The Sudanese Armed Forces (SAF) has launched a major offensive characterized by heavy bombardment in the capital, Khartoum, in a bid to regain areas under the paramilitary Rapid Support Forces (RSF), according to media reports.
Four people were killed during artillery shelling by RSF after the army warplanes carried out air strikes in the capital and north of Khartoum in its biggest such assault in months on Thursday, Qatar-based Al Jazeera news outlet reported.
The Sudanese army has taken took control of three main bridges, including two that connect the city of Omdurman with the capital, Khartoum after attacking military sites belonging to RSF, according to Al Jazeera.
Witnesses who spoke to the BBC also recount heavy fighting as SAF troops crossed two key bridges over the River Nile – which had separated government-controlled areas in Omdurman from the regions controlled by the RSF.
Telecommunications have been cut off in Omdurman amidst the ongoing fighting between the army and the paramilitary group.
The conflict between the army under General Abdel Fattah Al-Burhan and RSF of General Mohamed Hamdan Daglo, erupted in April 15, 2023, and has killed an estimated 150,000 people, displaced 10 million others and triggered one of the world’s worst humanitarian crises.
Human Rights Watch (HRW) said in a report that Sudan’s warring parties, particularly the RSF, have committed widespread atrocities including gang rape and forcing women and girls into marriages in Khartoum.
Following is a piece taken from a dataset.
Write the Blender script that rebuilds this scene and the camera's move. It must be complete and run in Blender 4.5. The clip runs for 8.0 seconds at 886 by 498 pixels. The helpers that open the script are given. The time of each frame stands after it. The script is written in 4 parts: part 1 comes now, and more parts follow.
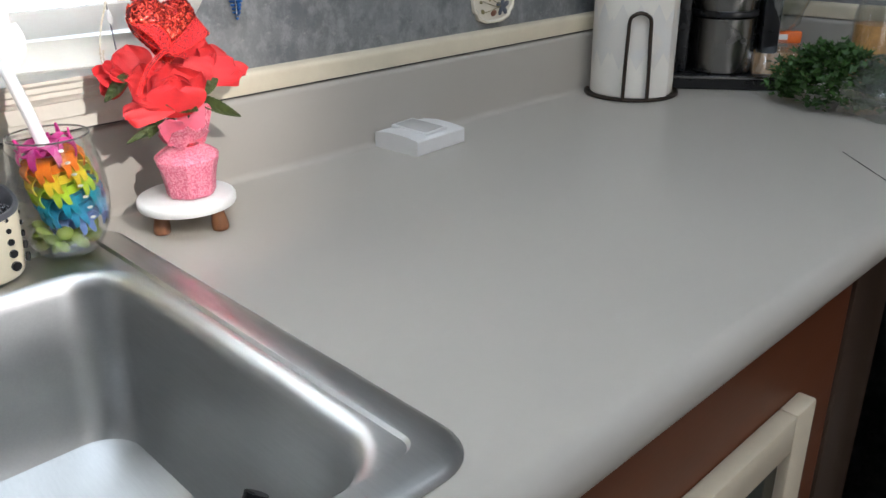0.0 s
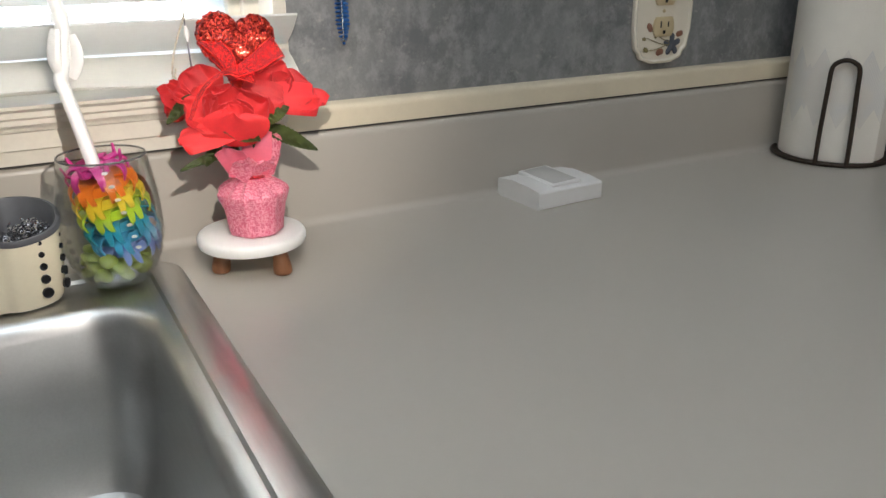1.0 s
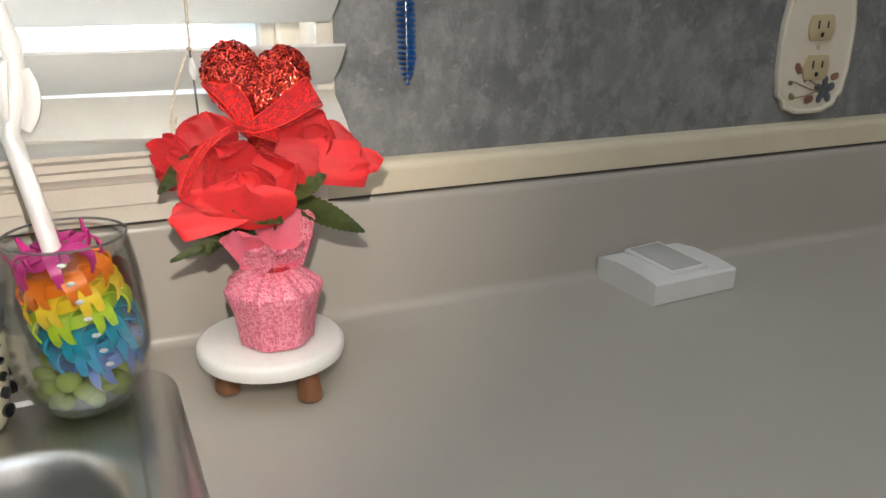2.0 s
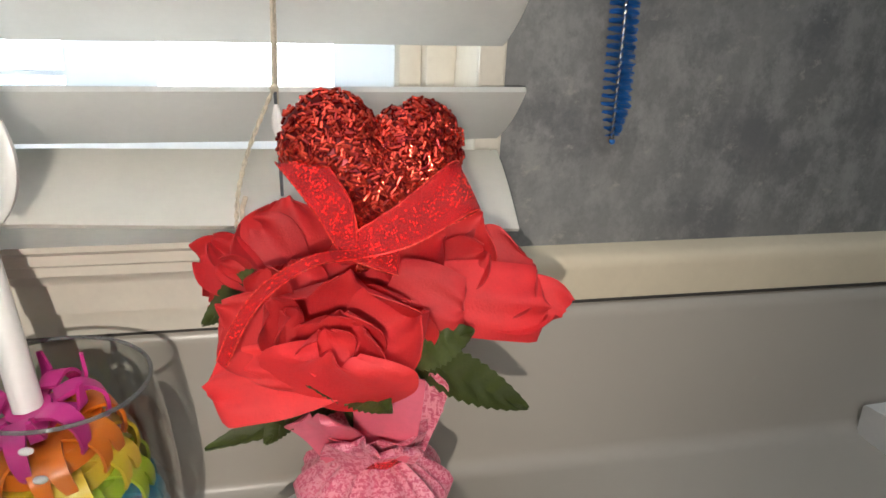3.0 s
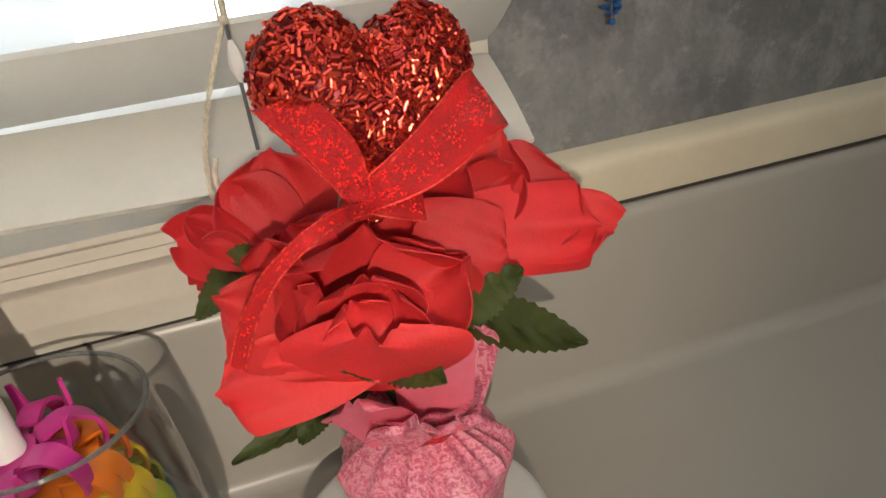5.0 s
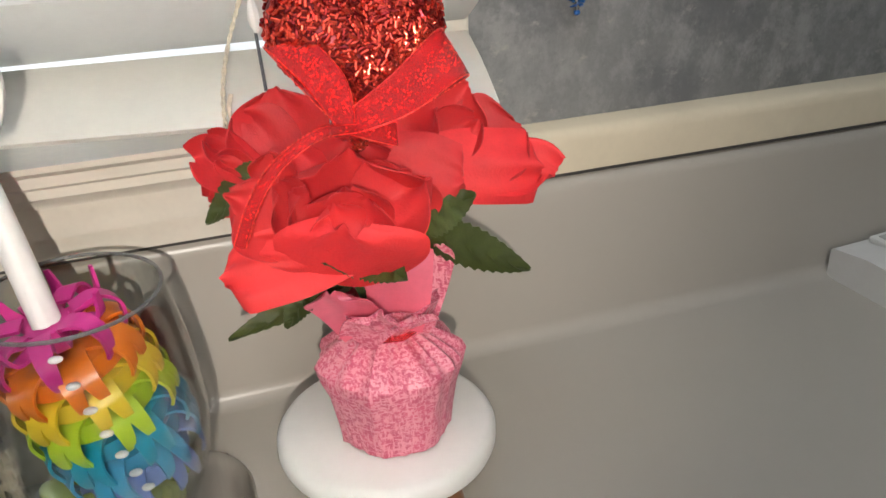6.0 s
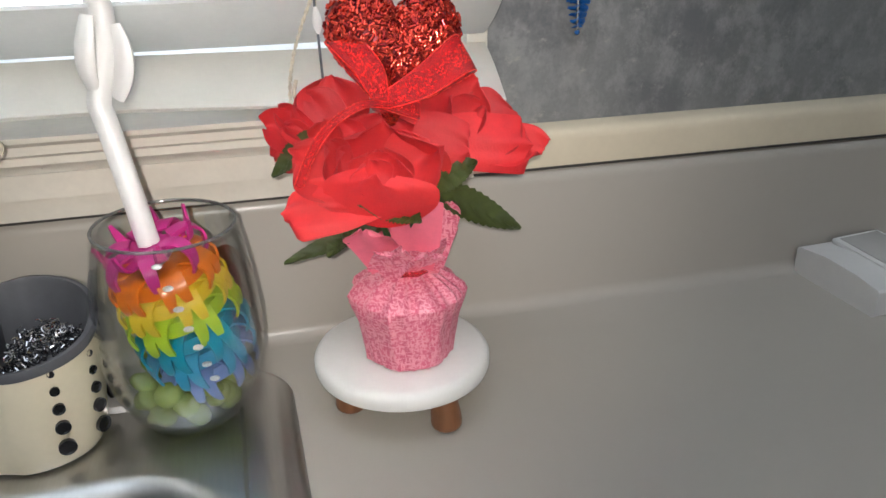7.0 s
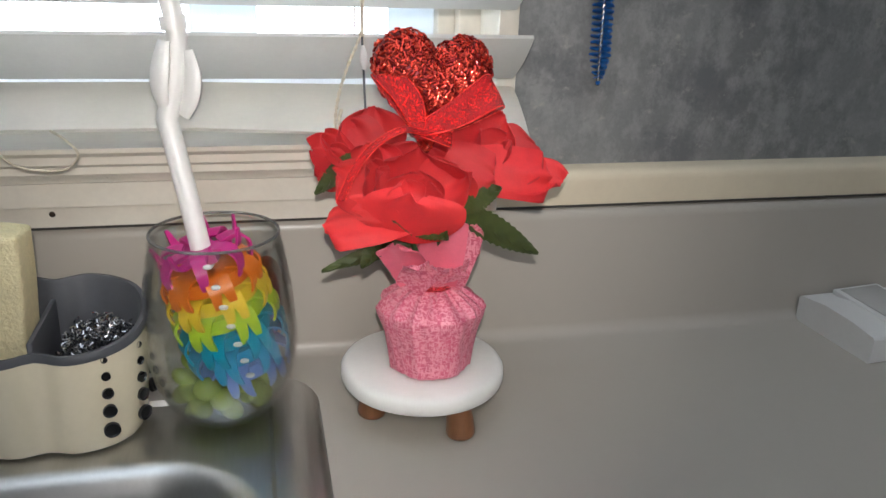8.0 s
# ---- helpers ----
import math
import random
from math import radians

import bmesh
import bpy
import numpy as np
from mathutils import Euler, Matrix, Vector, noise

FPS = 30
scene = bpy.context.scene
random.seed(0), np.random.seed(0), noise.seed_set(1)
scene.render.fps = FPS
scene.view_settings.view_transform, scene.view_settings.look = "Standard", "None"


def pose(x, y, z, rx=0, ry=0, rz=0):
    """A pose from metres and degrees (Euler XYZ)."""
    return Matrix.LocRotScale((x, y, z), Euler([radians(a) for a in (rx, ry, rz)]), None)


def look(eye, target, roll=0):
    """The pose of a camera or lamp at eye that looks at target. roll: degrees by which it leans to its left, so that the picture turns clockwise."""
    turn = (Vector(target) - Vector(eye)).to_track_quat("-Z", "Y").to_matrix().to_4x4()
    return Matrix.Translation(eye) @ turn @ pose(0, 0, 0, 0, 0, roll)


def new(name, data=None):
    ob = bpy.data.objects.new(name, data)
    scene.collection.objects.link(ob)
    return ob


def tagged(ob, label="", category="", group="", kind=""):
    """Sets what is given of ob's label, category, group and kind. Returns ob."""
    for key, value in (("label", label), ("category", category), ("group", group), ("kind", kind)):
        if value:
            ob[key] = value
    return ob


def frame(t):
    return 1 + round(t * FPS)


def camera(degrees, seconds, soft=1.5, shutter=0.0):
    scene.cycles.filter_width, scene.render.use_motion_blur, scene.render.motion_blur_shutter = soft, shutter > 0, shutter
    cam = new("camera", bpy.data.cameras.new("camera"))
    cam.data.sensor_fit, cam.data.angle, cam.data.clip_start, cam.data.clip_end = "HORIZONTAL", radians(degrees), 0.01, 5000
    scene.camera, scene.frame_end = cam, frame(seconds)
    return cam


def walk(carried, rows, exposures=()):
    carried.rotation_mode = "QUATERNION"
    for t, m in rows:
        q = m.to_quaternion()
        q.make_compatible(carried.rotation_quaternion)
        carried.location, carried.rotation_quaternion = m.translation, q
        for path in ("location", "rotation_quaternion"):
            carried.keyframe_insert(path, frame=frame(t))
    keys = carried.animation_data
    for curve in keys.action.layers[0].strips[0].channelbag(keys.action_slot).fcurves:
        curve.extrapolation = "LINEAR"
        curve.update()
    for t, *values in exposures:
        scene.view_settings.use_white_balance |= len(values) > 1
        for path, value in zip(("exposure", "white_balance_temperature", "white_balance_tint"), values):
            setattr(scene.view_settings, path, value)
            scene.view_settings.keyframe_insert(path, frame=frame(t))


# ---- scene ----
cam = camera(56.7, 8.0)

PATH = [
    (0, (-0.097, -0.855, 1.227), (1.18, 0.465, 0.436), -0.8),
    (0.5, (-0.032, -0.84, 1.207), (1.08, 0.652, 0.474), -1.7),
    (1, (0.084, -0.816, 1.2), (0.976, 0.831, 0.496), -0.3),
    (1.2, (0.121, -0.786, 1.2), (0.953, 0.888, 0.491), -0.2),
    (2.3, (0.189, -0.528, 1.187), (0.899, 1.229, 0.548), 1.8),
    (2.5, (0.21, -0.475, 1.197), (0.817, 1.3, 0.503), 2.6),
    (3, (0.232, -0.378, 1.198), (0.674, 1.434, 0.474), 2.6),
    (3.5, (0.214, -0.346, 1.209), (0.646, 1.441, 0.42), 2.6),
    (4, (0.215, -0.33, 1.208), (0.651, 1.44, 0.384), -0.5),
    (4.5, (0.216, -0.322, 1.198), (0.672, 1.422, 0.33), -4.3),
    (5, (0.222, -0.325, 1.184), (0.736, 1.383, 0.281), -6.4),
    (5.2, (0.22, -0.327, 1.178), (0.779, 1.367, 0.273), -6.7),
    (6.3, (0.205, -0.426, 1.182), (0.701, 1.309, 0.321), -1.4),
    (6.5, (0.2, -0.449, 1.181), (0.671, 1.304, 0.341), -1.3),
    (7, (0.195, -0.49, 1.19), (0.649, 1.277, 0.369), -0.7),
    (7.5, (0.188, -0.516, 1.187), (0.619, 1.266, 0.389), 1.1),
    (8, (0.18, -0.533, 1.186), (0.607, 1.294, 0.494), 1.9),
]
walk(cam, [(t, look(eye, target, roll)) for t, eye, target, roll in PATH],
     exposures=[(0, 0.58, 5750, 10), (1.0, 0.20, 6150, 10), (1.2, 0.16, 6200, 10), (2.4, 0.02, 6350, 10), (3.0, -0.28, 6300, 10), (3.5, -0.76, 6150, 10), (4.5, -0.76, 6500, 10), (5.2, -0.30, 6900, 10), (6.4, -0.02, 6000, 10), (8.0, -0.28, 5900, 10)])

# ---------------------------------------------------------------- world and light
TOP = 0.91                                    # worktop height
world = bpy.data.worlds.new("world")
scene.world = world
world.use_nodes = True
wn = world.node_tree.nodes
sky = wn.new("ShaderNodeTexSky")
sky.sky_type, sky.sun_disc = "NISHITA", False
sky.sun_elevation, sky.sun_rotation = radians(38), radians(200)
world.node_tree.links.new(sky.outputs[0], wn["Background"].inputs[0])
wn["Background"].inputs[1].default_value = 0.1


def lamp(name, kind, energy, color, m, **more):
    data = bpy.data.lights.new(name, kind)
    data.energy, data.color = energy, color
    if kind == "AREA":
        data.shape, data.size, data.size_y = "RECTANGLE", more["size"][0], more["size"][1]
    if kind == "SPOT":
        data.shadow_soft_size, data.spot_size, data.spot_blend = more["radius"], radians(more["cone"]), 1.0
    ob = new(name, data)
    ob.matrix_world = m
    return ob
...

The 89-page investigation documents widespread sexual violence, as well as forced and child marriage during the conflict, in Khartoum and its sister cities.
On September 25, United Nations chief Antonio Guterres voiced concern over “escalation” in Sudan’s conflict to the country’s army chief General Burhan during when they met on the sidelines of a diplomatic gathering in New York.
Linda Thomas-Greenfield, the US ambassador to the United Nations, also told a UN event that the world must scale up its efforts in Sudan as she regretted that many were ignoring “a catastrophe of truly unfathomable proportions.”
“As we sit here today, more than 25 million Sudanese face acute hunger. Many are in famine, some reduced to eating leaves and dirt to stave off hunger pangs – but not starvation,” she said.